Consider the following changes, demonstrated below:

  • node_factor=2: nodes 2x larger
  • edge_factor=2: edges 2x wider
  • label_factor=1.2: labels 20% larger
  • use_shadowText=TRUE: shadow text labels
  • label_dist_factor=5: label distance 5x farther from node center
jam_igraph(cnet3,
   node_factor=2,
   edge_factor=2,
   label_factor=1.2, 
   label_dist_factor=5,
   use_shadowText=TRUE)

Network plot created using jam_igraph() as an enhanced alternative to the default igraph plot function.

Colored edges

Edges can be colorized using the colors of the connecting nodes, a visual enhancement inspired by the Gephi network visualization tool. This process is performed using color_edges_by_nodes().

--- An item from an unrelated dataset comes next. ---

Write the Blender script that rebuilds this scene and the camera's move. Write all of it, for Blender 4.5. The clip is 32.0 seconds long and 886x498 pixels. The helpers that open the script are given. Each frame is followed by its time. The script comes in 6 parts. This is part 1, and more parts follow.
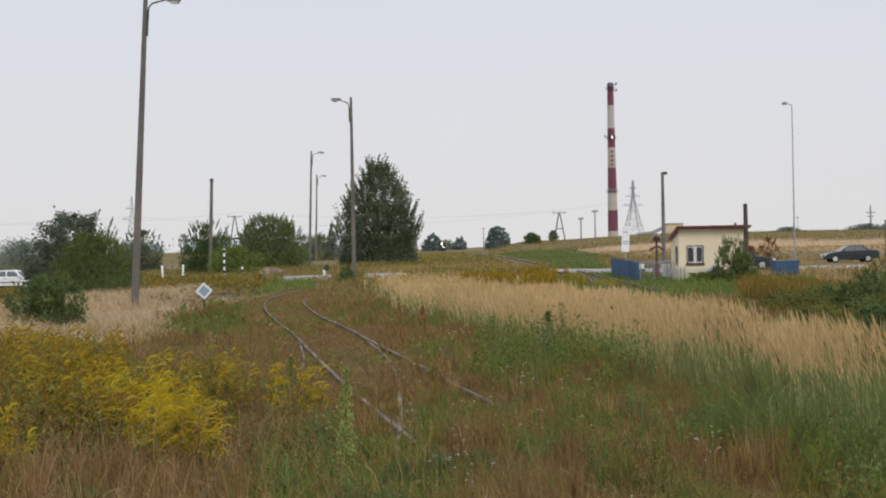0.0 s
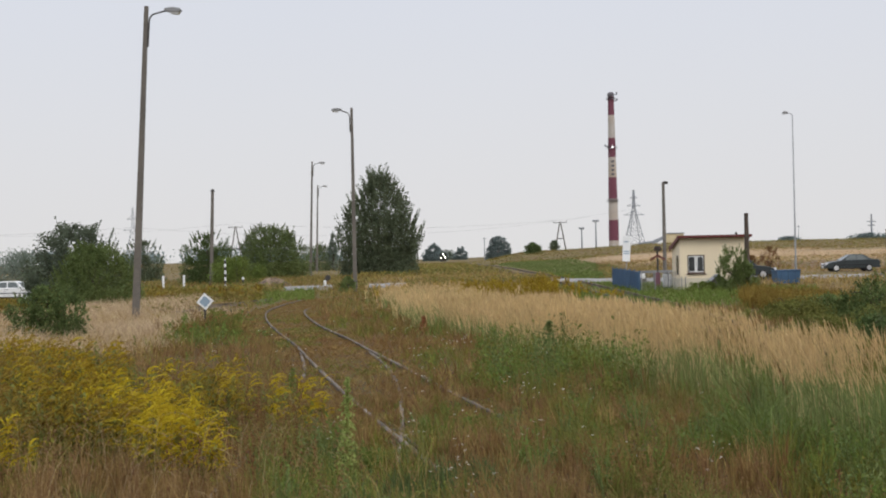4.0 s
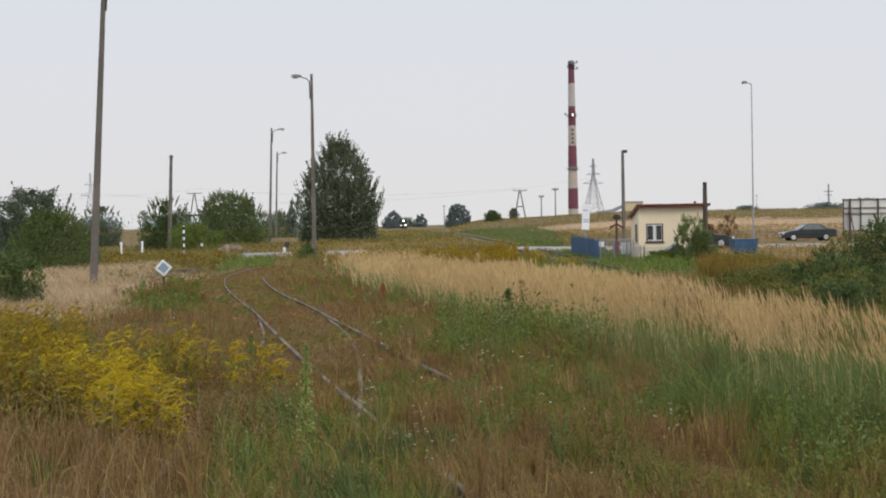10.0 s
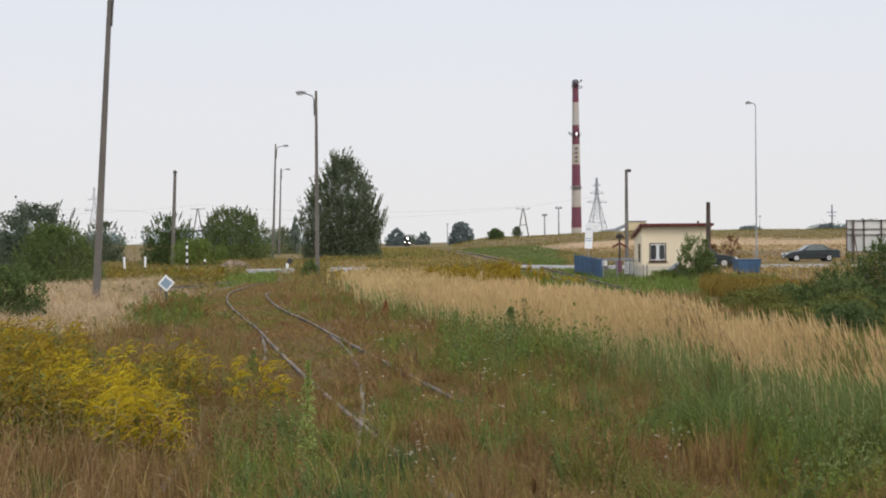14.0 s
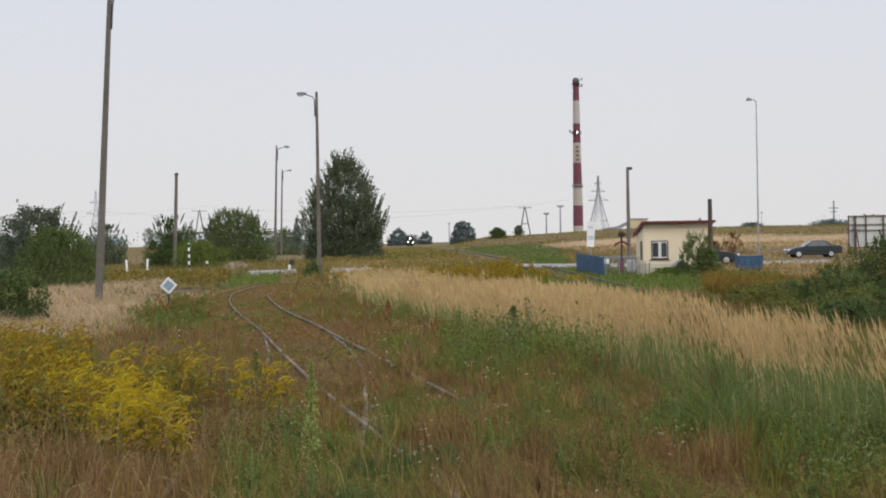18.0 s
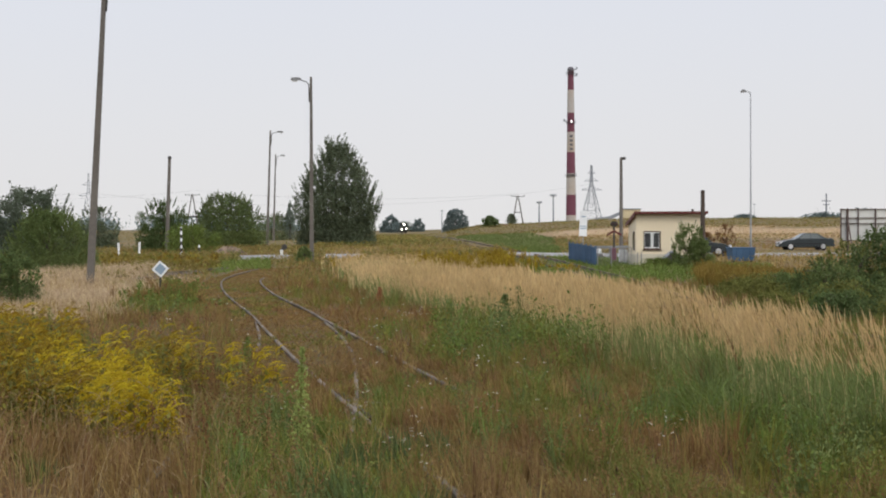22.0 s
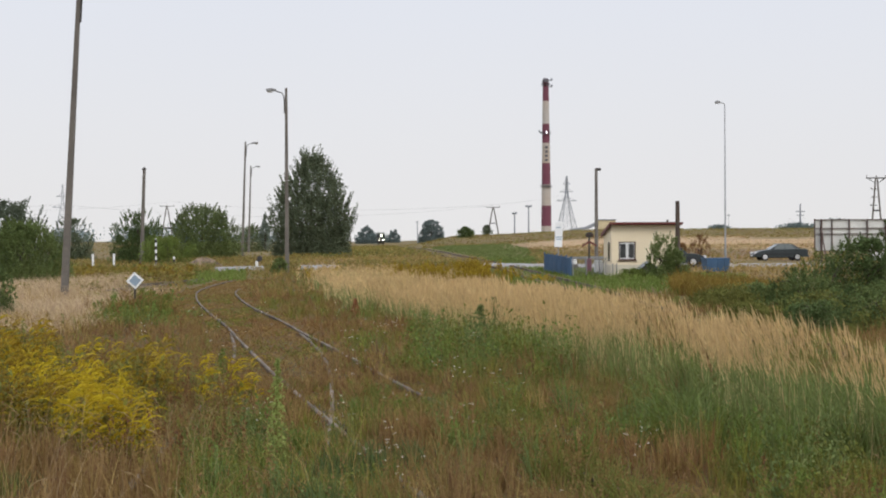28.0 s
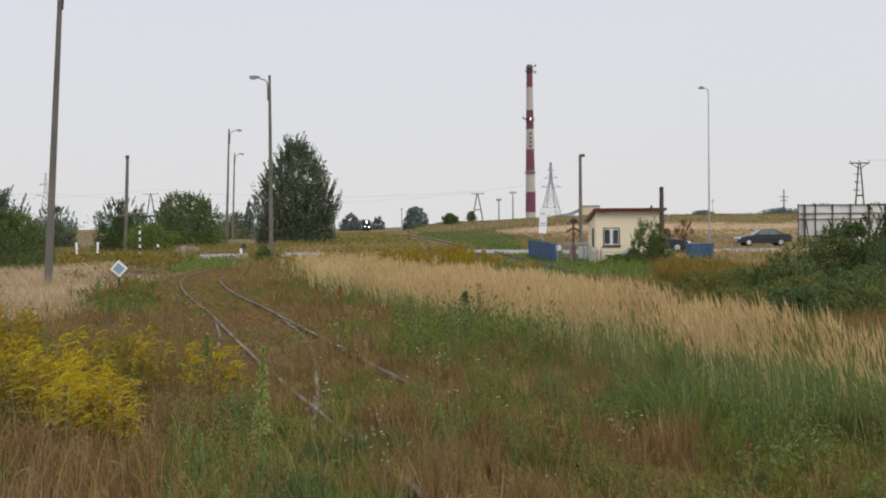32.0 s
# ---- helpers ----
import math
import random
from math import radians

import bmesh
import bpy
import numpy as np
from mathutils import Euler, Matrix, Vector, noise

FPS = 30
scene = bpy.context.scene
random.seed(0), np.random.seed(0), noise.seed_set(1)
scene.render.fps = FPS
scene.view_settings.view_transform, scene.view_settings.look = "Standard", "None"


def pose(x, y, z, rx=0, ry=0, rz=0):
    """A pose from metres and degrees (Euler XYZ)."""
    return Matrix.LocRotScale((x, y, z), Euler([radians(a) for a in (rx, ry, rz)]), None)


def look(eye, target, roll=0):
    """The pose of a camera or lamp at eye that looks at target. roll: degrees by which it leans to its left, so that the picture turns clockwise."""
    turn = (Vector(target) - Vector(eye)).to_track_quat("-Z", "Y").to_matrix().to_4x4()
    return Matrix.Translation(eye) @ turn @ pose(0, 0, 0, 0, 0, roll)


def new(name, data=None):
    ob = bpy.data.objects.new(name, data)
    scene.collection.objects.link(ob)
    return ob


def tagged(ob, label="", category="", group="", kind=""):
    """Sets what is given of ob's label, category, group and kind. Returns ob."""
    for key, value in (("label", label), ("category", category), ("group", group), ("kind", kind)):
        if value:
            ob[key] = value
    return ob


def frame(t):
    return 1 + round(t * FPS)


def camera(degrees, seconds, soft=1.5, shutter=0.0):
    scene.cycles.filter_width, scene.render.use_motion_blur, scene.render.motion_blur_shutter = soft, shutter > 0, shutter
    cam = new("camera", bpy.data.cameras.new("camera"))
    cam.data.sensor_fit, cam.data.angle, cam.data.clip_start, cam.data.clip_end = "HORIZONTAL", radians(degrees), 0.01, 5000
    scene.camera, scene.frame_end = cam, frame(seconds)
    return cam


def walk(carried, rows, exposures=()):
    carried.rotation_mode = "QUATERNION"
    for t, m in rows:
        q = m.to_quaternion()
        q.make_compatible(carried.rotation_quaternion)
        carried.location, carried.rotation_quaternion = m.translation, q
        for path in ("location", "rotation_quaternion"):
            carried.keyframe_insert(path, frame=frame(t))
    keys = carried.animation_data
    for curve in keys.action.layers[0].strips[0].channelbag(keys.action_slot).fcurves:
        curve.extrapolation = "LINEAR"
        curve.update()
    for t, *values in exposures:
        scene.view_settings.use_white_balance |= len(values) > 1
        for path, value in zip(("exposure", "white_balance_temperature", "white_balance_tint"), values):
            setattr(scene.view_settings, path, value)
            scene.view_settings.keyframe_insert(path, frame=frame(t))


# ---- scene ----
# The camera stands on one spot, carried in the hand: it only turns.
cam = camera(32.39, 32.0, soft=2.0)
EYE, TILT, LEAN = 1.95, 0.06, 1.1
# seconds, yaw, pitch, roll
ROWS = [
    (0.0, -0.000, 0.000, -0.000),
    (0.5, -0.179, -0.206, -0.111),
    (1.0, 0.136, -0.119, -0.016),
    (1.5, 0.287, -0.138, 0.111),
    (2.0, 0.261, 0.220, -0.035),
    (2.5, -0.099, 0.599, 0.085),
    (3.0, 0.070, 0.539, 0.092),
    (3.5, -0.379, 0.880, 0.040),
    (4.0, 0.035, 0.377, 0.126),
    (4.5, -0.102, -0.384, -0.108),
    (6.5, -0.183, -0.267, -0.177),
    (7.0, -0.347, 0.077, -0.058),
    (7.5, -0.760, -0.223, 0.035),
    (8.0, -1.155, -0.126, 0.015),
    (8.5, -1.263, -0.531, -0.156),
    (9.0, -1.352, -0.859, -0.073),
    (9.5, -1.612, -0.714, 0.010),
    (10.0, -1.482, -0.844, -0.161),
    (10.5, -2.142, -0.990, -0.080),
    (11.0, -1.958, -1.031, -0.112),
    (11.5, -2.068, -1.862, -0.053),
    (12.0, -2.084, -1.038, -0.172),
    (12.5, -1.876, -1.369, 0.204),
    (13.0, -0.937, -0.039, 0.113),
    (13.5, -0.914, -0.362, -0.245),
    (14.0, -1.366, -0.180, -0.641),
    (14.5, -1.105, 0.156, -0.603),
    (15.0, -1.739, 0.145, -0.440),
    (15.5, -1.772, 0.064, -0.707),
    (17.5, -1.443, 0.244, -0.172),
    (18.0, -1.294, -0.195, -0.083),
    (18.5, -1.563, -0.451, 0.257),
    (19.0, -1.340, -0.440, -0.177),
    (19.5, -1.091, -0.295, -0.284),
    (20.0, -1.024, -0.340, -0.425),
    (20.5, -1.107, -0.111, -0.469),
    (21.0, -1.243, -0.517, -0.489),
    (21.5, -1.425, -0.761, -0.867),
    (22.0, -1.573, -0.666, -0.898),
    (22.5, -1.192, -0.851, -0.732),
    (23.0, -1.078, -0.919, -0.525),
    (23.5, -1.155, -1.176, -0.287),
    (24.0, -1.378, -1.452, -0.513),
    (24.5, -1.728, -1.015, -0.609),
    (25.0, -2.013, -0.817, -0.865),
    (25.5, -1.989, -0.722, -0.860),
    (27.5, -2.419, -0.488, -0.817),
    (28.0, -2.493, -0.238, -0.807),
    (28.5, -2.347, 0.088, -0.783),
    (29.0, -1.879, 0.321, -0.652),
    (29.5, -2.230, -0.016, -0.760),
    (30.0, -2.259, 0.192, -0.812),
    (30.5, -2.401, 0.235, -0.876),
    (31.0, -2.446, -0.221, -0.853),
    (31.5, -2.734, -0.312, -0.876),
    (32.0, -3.079, -0.731, -0.564),
]
walk(cam, [(t, pose(0, 0, EYE, TILT, LEAN, 0) @ pose(0, 0, 0, 90 + pitch, roll, yaw)) for t, yaw, pitch, roll in ROWS],
     exposures=[(0.0, -0.02), (7.0, -0.01), (9.0, 0.0), (11.0, 0.03), (12.0, 0.1), (13.0, 0.13), (14.0, 0.12), (15.0, 0.0), (18.0, -0.01), (20.0, -0.04), (21.0, -0.04), (22.0, 0.05), (23.0, 0.04), (24.0, 0.06), (25.0, 0.09), (28.0, 0.1), (29.0, 0.02), (30.0, 0.01), (32.0, -0.02)])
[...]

jam_igraph(color_edges_by_nodes(cnet3, alpha=0.7),
   edge_bundling="connections",
   # edge_factor=2,
   # node_factor=2,
   label_factor=1.2, 
   label_dist_factor=5,
   use_shadowText=TRUE)

Network plot is shown using edges colorized based upon the colors for the connected nodes.

ShinyCat for Custom Cnet Layout

The R-shiny Cnet Adjustment Tool ShinyCat is intended to help polish the Cnet plot layout when making a final figure.

The R-shiny app uses several functions:

Make sure to assign the output to a variable, or to click “Save RData” from within the R-shiny app. For example:

output_env <- launch_shinycat(g=cnet)

The output is stored in an environment called output_env.

# obtain the output data
adj_cnet <- output_env$adj_cnet;

Then the new Cnet plot can be plotted, for example:

# jam_graph
jam_igraph(adj_cnet,
   node_factor=2,
   use_shadowText=TRUE,
   label_factor_l=list(nodeType=c(Gene=2, Set=1)))

ShinyCat Screenshot

An example of ShinyCat in action is shown below.

Screenshot of ShinyCat in action, with a Cnet network plot in the center, and several inputs on the left to adjust the layout.